= Shanequa Gay =

Shanequa Gay (born 1977) is a visual artist and activist from Atlanta, Georgia. Her work has been exhibited in the United States as well as internationally, in countries such as Canada, Japan, Italy, and South Africa. Her art has a focus on social justice.

== Early life and education ==
Gay was born in 1977. She graduated with a Bachelor of Arts in painting at SCAD, then later graduated with a MFA from Georgia State. In September 2022, Gay started her residency at Oglethorpe University.

== Career ==

Gay’s installation piece Marginalized and Mythological has been displayed at Augusta University.

In 2019, Shanequa Gay was part of a committee of eleven artists for the Off The Wall initiative, a mural project made to highlight Atlanta's involvement in the Civil Rights movement and social justice history while connecting with current day social issues, which was led by the Atlanta Super Bowl Host Committee. The murals were featured in multiple locations across Atlanta. Gay's mural, titled Excuse me while I kiss the sky, is shown on the walls of the Vine City station at the MARTA. The mural was inspired by a conversation at Convenant House, with the mural being about homeless people in Atlanta who sleep under vegetation.

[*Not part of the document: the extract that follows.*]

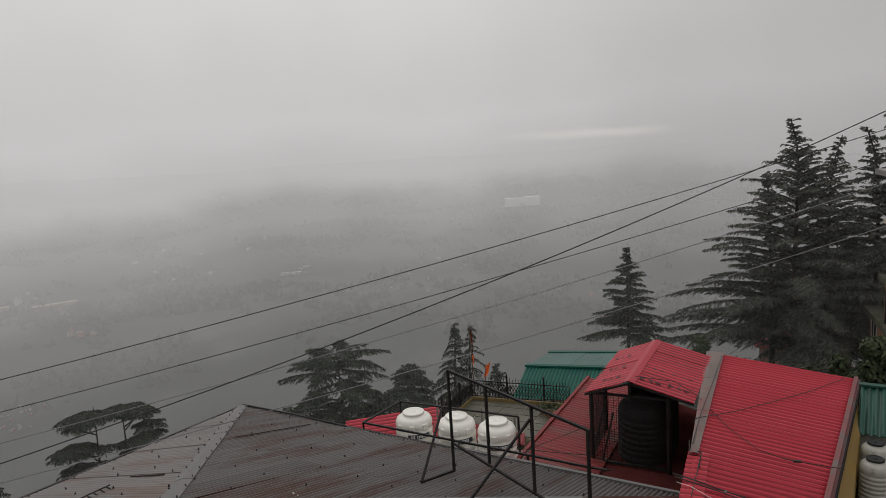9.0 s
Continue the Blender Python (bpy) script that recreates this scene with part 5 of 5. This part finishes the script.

During 2020, the Hudgens Center for Art & Learning displayed one of Gay's murals titled Sweet Sacrament Divine, which showcased a mythical creature she created called "devouts", which have human bodies and animal heads. The piece also depicts Jim Jones. The piece reflects Gay's experiences of growing up in Dallas and Atlanta, with it intending to commentate on the treatment of women in southern Christianity, as Gay describes her own piece as “a kind of satire on the cult-like following of Christian religion in the South...” The mural exclusively uses shades of green and coral pink.

In 2022, Shanequa Gay's artwork Hey Slim was acquired and put on display at the Oglethorpe Museum of Art, located on the campus of Oglethorpe University.

Gay’s artwork Ancestral Chorus (2025) was featured at the exhibition ‘Y3K: Black Quantum Futures’.